When he was angry at those who abused his fellow Americans, the blood would rush to his temple and the veins would stretch across his brim. In interrogations across the capital, he’d form a knuckle in the palm of his right hand and jab across tables and lecterns. His intent was to be heard, because the powerless were suffering, and if he and his colleagues wouldn’t protect them, they’d be swallowed whole by this nation.
He often spoke of angels. As the chairman of the powerful House Oversight Committee, he would weave the mythic beings into his prose. When speaking at Michael Cohen’s hearing in February, he proclaimed proudly that we were better than this moment we found ourselves in, as our politics take a different form from the executive branch, as racism and white supremacy run as rampant as they ever have. It was a feature of his last year in politics. Cummings genuinely believed in the American experiment, in the egalitarian ideal of the melting pot.
“The one meeting I had with President Trump, I said to him, ‘The greatest gift that you and I, Mr. President, that we can give to our children is making sure that we give them a democracy that is intact. A democracy better than the one that we came up on.’ … When we’re dancing with the angels, the question we’ll be asked: In 2019, what did we do to make sure we kept our democracy intact?” he boomed. “Did we stand on the sidelines and say nothing?”
In June, he said the same in terms of the impeachment inquiry into the president: “I may be dancing with the angels when all of this will be corrected, but I gotta tell you, we must fight for our democracy.” The same month, when questioning a Homeland Security chief about the horrid treatment of children in concentration camps at the Southern border, he spoke again of the same divine layer: “It’s not the deed that you do to a child. It’s the memory. It’s the memory! We are the United States of America. We are the greatest country in the world! We are the ones that can go anywhere in the world and save people. Come on. We’re better than that!
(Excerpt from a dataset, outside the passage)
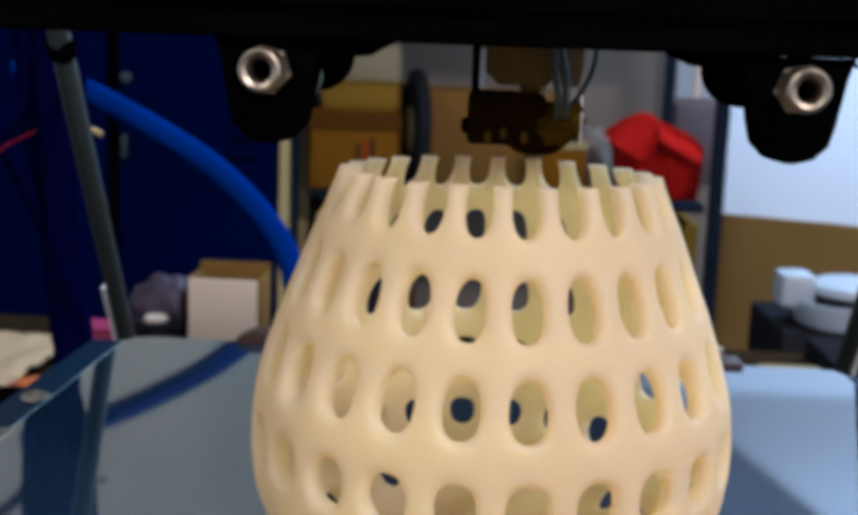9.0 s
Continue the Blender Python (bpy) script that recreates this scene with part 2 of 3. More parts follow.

When we are dancing with the angels these children will be dealing with the issues that have been presented to them.”
Cummings was a voice of unsurpassed moral clarity, a champion of the prevailing idea that equality was promised to every person, and a defender of that truth. He embodied traits that should be enviable to all our public servants. He was a conscience in Congress. A man who led with compassion and argued for the betterment of American life with the fire of a prosecutor and the ordained dogma of a preacher.
The poet Maya Angelou once wrote that, “When great trees fall, rocks on distant hills shudder, lions hunker down in tall grasses, and even elephants lumber after safety.” That is to say, when giants of this ilk tumble, we all hear it. His life was too monumental. His fight too steadfast. Our political process will look different without Elijah Cummings. The man kind enough to chat with a boy on a spring day and regale in a simple joke to make him remember his face. The man with fire in his bones to ask America about itself with a grace from the political dais we may never see again.